Went Warley yesterday and had an enjoyable day......but same old problem stood looking at some layouts for five minutes and nothing moved. Some one made a very apt remark of one layout as he walked away "must be a static display". Some really excellent layouts, there was a Scottish 7mm modern image (well almost) not a period that I have any real interest in but seeing this I could be tempted! really nice stock including dmu's and a voyager. I could have watched it all day, did anyone take any photos?
I wanted to be impressed with Aberggeegg!, superb models but nothing moved for over 15mins, the crew more intent on sharing some internal joke focused on mimicking some person in a funny voice, not impressed to be honest. Don't get me wrong, humour is great and a little banter here and there is fine, so long as its short lived and there's trains to watch, clearly they were having fun, sadly none of the paying punters were, I and several others walked away in despair.

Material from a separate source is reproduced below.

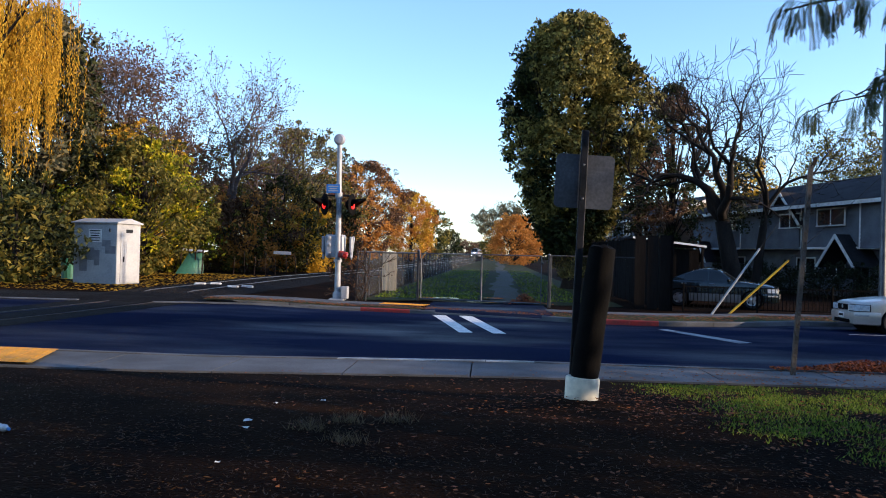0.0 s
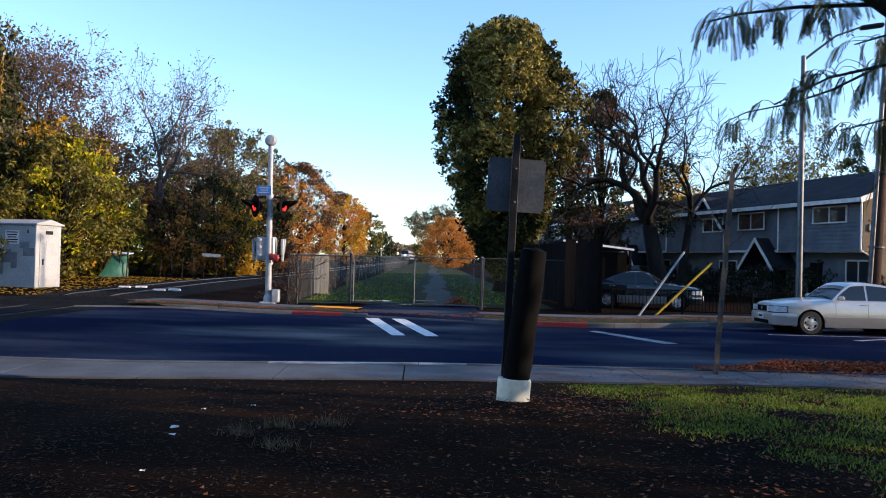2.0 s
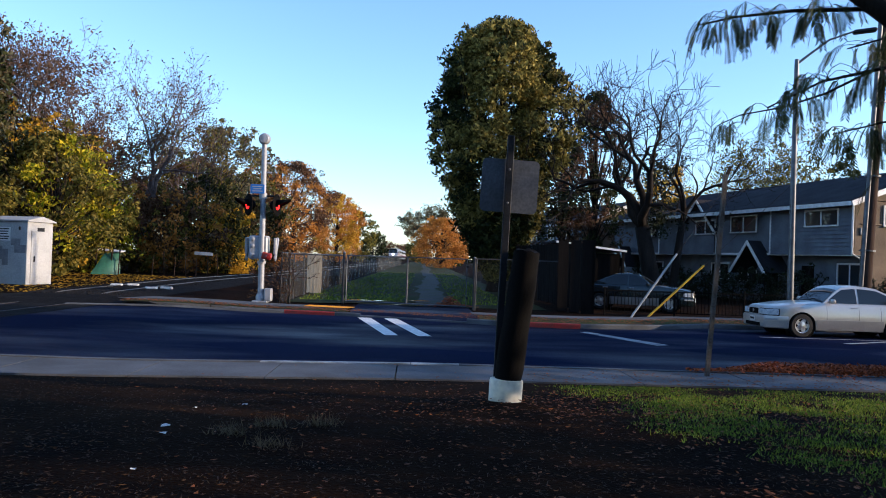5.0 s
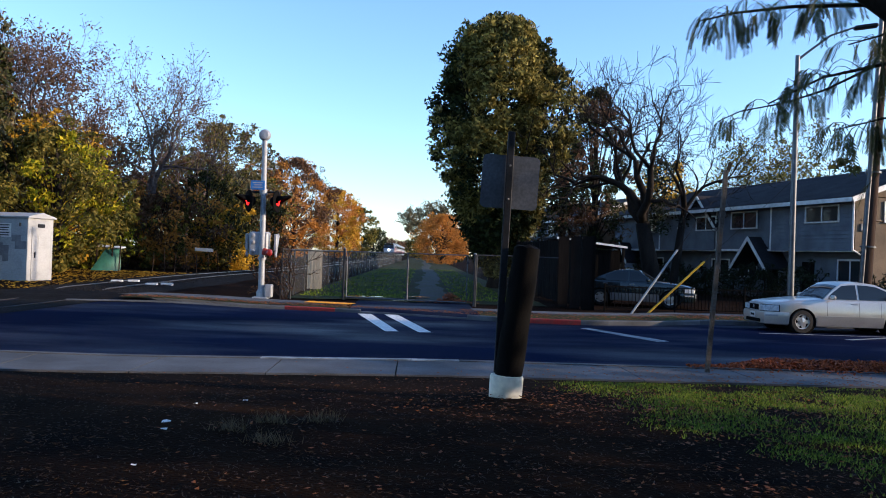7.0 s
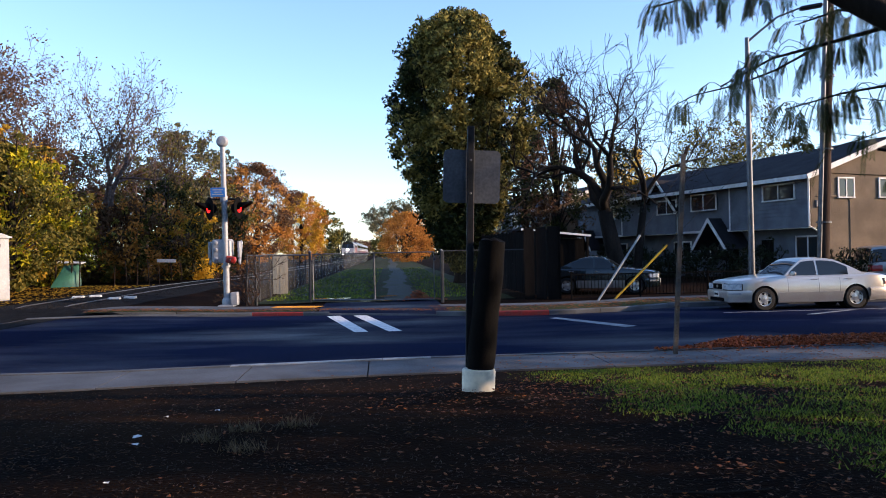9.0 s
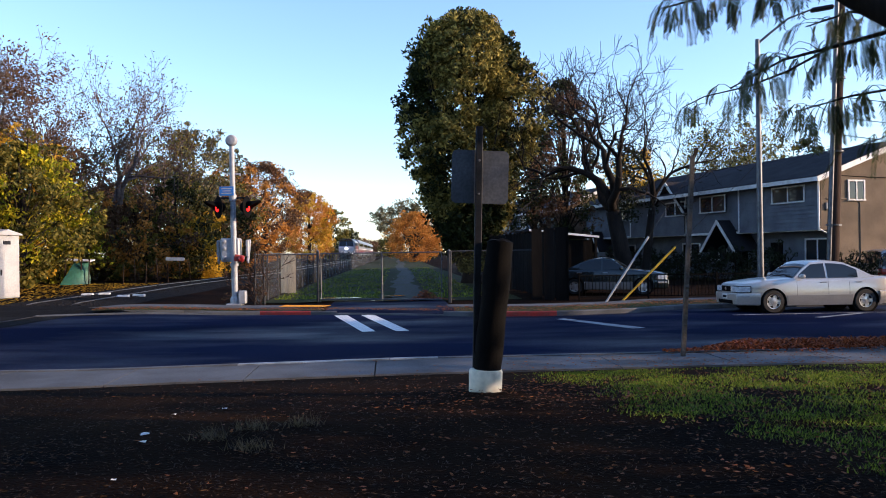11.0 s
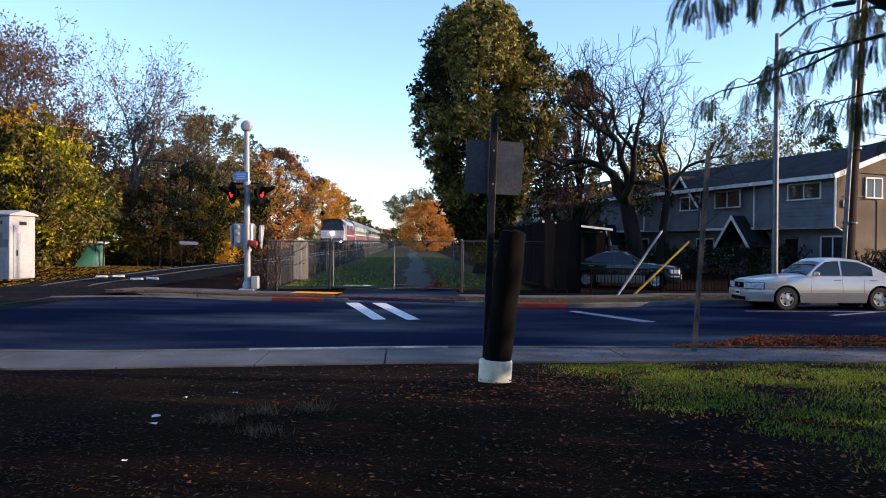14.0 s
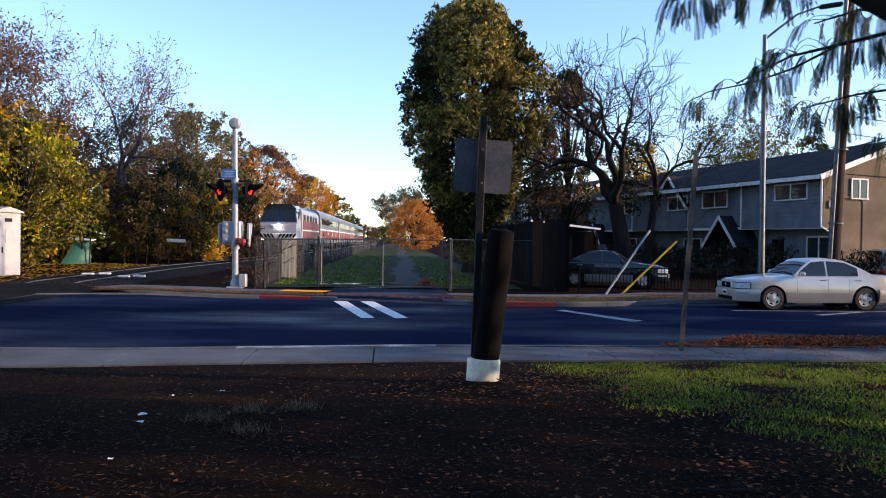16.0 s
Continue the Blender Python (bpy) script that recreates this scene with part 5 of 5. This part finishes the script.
def motions():
    """The train comes down the track at about seventeen metres a second."""
    offset = (0.0, 18.1, 43.7, 69.3, 94.9)
    turn = -math.degrees(math.atan(0.01))
    for ob, back in zip(TRAIN, offset):
        rows = []
        for t in range(17):
            y = 63.0 + 17.2 * (16 - t) + back
            rows.append((t, pose(rail_x(y), y, rise(rail_x(y), y) + 0.235, 0, 0, turn)))
        walk(ob, rows)


# ---------------------------------------------------------------- the tree overhead
def compound_leaf(form, rng, p, d, length):
    """A hanging leaf of many narrow leaflets in pairs."""
    pts, q, d = [], Vector(p), Vector(d).normalized()
    n = 11
    for i in range(n + 1):
        pts.append(q.copy())
        d = (d + Vector((0, 0, -0.16))).normalized()
        q = q + d * (length / n)
    form.tube([pts[0], pts[n // 2], pts[-1]], [0.004, 0.003, 0.0015], n=3, caps=False)
    side = d.cross(Vector((rng.uniform(-1, 1), rng.uniform(-1, 1), 0.2))).normalized()
    for i in range(2, n + 1):
        along_ = (pts[i] - pts[i - 1]).normalized()
        for s in (-1, 1):
            w = (side * s + along_ * 0.9 + Vector((0, 0, -0.35))).normalized()
            ln = 0.075 * rng.uniform(0.7, 1.2) * (1.15 - 0.4 * abs(i / n - 0.55))
            tip = pts[i] + w * ln
            b = w.cross(along_).normalized().cross(w) * 0.007
            m_ = pts[i] + w * ln * 0.5
            form.add([pts[i], m_ + b, tip, m_ - b], [(0, 1, 2, 3)])


def build_overhead_tree():
    rng = random.Random(77)
    x0, y0 = 7.3, 5.8
    t = thing("overhanging_tree", "near tree with a thick dark limb and hanging feathery leaves", "tree")
    z = land(x0, y0)
    part("trunk", Form().tube([(x0, y0, z - 0.2), (x0 - 0.05, y0, z + 0.3), (x0 - 0.1, y0 + 0.05, 1.6), (7.0, 6.0, 2.6), (7.1, 6.1, 4.2), (7.4, 6.3, 6.5)], [0.34, 0.27, 0.24, 0.22, 0.15, 0.07], n=14), M["bark"], t, smooth=True, fix=False)
    part("limb", Form().tube([(7.05, 6.0, 2.5), (6.4, 6.5, 3.14), (5.9, 6.9, 3.38), (5.35, 7.25, 3.8), (4.97, 7.5, 4.13), (4.66, 7.7, 4.4), (4.1, 8.0, 4.95), (3.2, 8.3, 5.6)], [0.2, 0.17, 0.145, 0.135, 0.13, 0.12, 0.09, 0.05], n=12), M["bark"], t, smooth=True, fix=False)
    paths = (
        ([(4.9, 7.6, 4.5), (4.4, 7.95, 4.55), (3.9, 8.3, 4.62), (3.4, 8.6, 4.62), (3.1, 8.8, 4.58)], 0.03, 44),
        ([(5.45, 7.25, 3.92), (5.0, 7.55, 4.0), (4.6, 7.9, 3.93), (4.2, 8.2, 3.86), (3.75, 8.5, 3.62)], 0.03, 48),
        ([(5.7, 7.05, 3.65), (5.2, 7.45, 3.45), (4.7, 7.8, 3.4), (4.3, 8.1, 3.3)], 0.022, 36),
        ([(4.6, 7.9, 3.94), (4.2, 8.15, 3.72), (3.9, 8.4, 3.62), (3.5, 8.6, 3.55), (3.3, 8.75, 3.45)], 0.015, 9),
        ([(5.9, 6.85, 3.35), (5.5, 7.2, 3.15), (5.1, 7.55, 3.02), (4.8, 7.8, 2.9)], 0.014, 10),
        ([(6.2, 6.6, 3.1), (5.9, 7.0, 2.85), (5.5, 7.4, 2.7), (5.2, 7.7, 2.62)], 0.014, 7),
        ([(4.6, 7.7, 4.9), (3.9, 7.7, 5.2), (3.0, 7.6, 5.4), (2.0, 7.5, 5.6)], 0.04, 26),
        ([(5.0, 7.45, 4.1), (5.2, 8.0, 4.3), (5.2, 8.6, 4.5), (5.0, 9.2, 4.5)], 0.03, 24),
    )
    crown = Form()
    for pts, r, count in paths:
        pts = [Vector(p) for p in pts]
        n = len(pts)
        part("branch", Form().tube(pts, [r * (1 - 0.75 * i / (n - 1)) for i in range(n)], n=7), M["bark"], t, smooth=True, fix=False)
        for i in range(count):
            k = rng.uniform(0.25, 1.0) * (n - 1)
            a = min(n - 2, int(k))
            p = pts[a].lerp(pts[a + 1], k - a)
            out = Vector((rng.uniform(-0.8, 0.5), rng.uniform(-0.7, 0.7), rng.uniform(-0.5, 0.35)))
            tw = p + out * rng.uniform(0.1, 0.35)
            crown.tube([p, (p + tw) / 2 + Vector((0, 0, 0.02)), tw], [0.006, 0.004, 0.003], n=3, caps=False)
            for _ in range(rng.randint(1, 3)):
                compound_leaf(crown, rng, tw, out + Vector((rng.uniform(-0.5, 0.5), rng.uniform(-0.5, 0.5), -0.5)), rng.uniform(0.2, 0.38))
    # extra crown added out of view above the picture, to shade the ground
    for i in range(1300):
        p = Vector((2.0 + rng.gauss(0, 4.2), 3.0 + rng.gauss(0, 3.2), 7.8 + rng.gauss(0, 0.9)))
        if p.z < 6.9 or p.y > 9:
            continue
        for _ in range(3):
            compound_leaf(crown, rng, p + Vector((rng.uniform(-0.4, 0.4), rng.uniform(-0.4, 0.4), rng.uniform(-0.2, 0.2))), Vector((rng.uniform(-1, 1), rng.uniform(-1, 1), 0.2)), 0.45)
    part("crown", crown, M["leaf_near"], t)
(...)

I'm sure it runs to a prototypical timetable but in fairness if I wanted to sit line side and watch no trains for hours I'd do it outside in the fresh air and not constantly be banging elbows with people, a superb layout spoilt by no or little movement.
The other underwhelming one was the gauge 3 branch terminus, again excellent modelling but little movement, for goodness sake just make something up!, however the biggest spoiler was the locos, actually loco, only ever saw one move!, excellent models and looked like they were track fed and the slow speed was so jerky I thought it more akin to Hornby from the 80s, given the recent thread on battery power, here clearly was a very visible exercise in how not to power large locos, very disappointed in seeing such large well detailed locos perform worse than much smaller stock.

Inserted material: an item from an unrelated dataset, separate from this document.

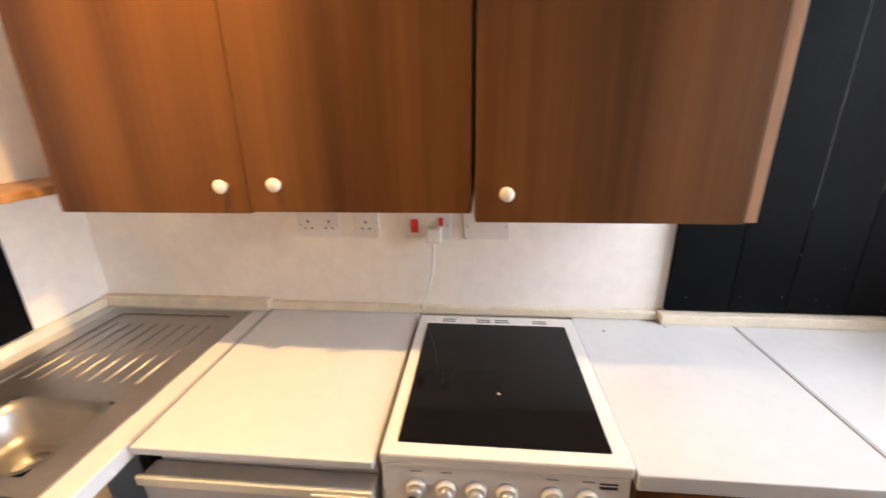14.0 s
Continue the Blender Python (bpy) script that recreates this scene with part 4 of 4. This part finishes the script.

Conversely the oo-9 cliff layout nearly always had something running and being single track with a passing loop station clearly wasn't running to a prototypical time table and as such kept a lot of people glued to the stand for some considerable time.
The other impressive layout was Liverpool Lime Street, but again some operational issues, you couldn't get close enough as the operators were sat in front of large panels at the front of the layout. Being 4mm you were a good ten 6-10' away which makes 4mm look a tad small, I admire the panels, all fully automated and track routed and very impressive to watch as was the remote controlled traverser/ selector plate, but I wanted to see the layout. It was so far away with people in front and a very narrow viewing area (high layout with lower top fascia) I was left feeling like I was looking at something through a letter box.
A fundamental problem with Lime Street is that most if not all is in a cutting, they did leave the side wall off the approach tracks which was very impressive but included the sloped walls from the station throat down to the end stops so one only really either saw the station roof for 1/3rd or the station buffers and concourse for the other 1/3rd, scenically excellent beyond words but for punters to watch, very restricted.
I'll stop there before I offend any one else LOL, but these were my impressions and I'm sure differ from a great many others, once I'd been around a few times I started to look at which layouts had/ held the biggest crowds and that was as insightful as anything I achieved yesterday. Anything roundy roundy always had good crowds, large depot layouts with stuff always moving were popular too, the larger 7mm depot layout was always rammed, I over heard a couple of guys say they would come back later when it had died down, to which another turned and said. you'll be lucky, I've been here 10mins trying to get a look in.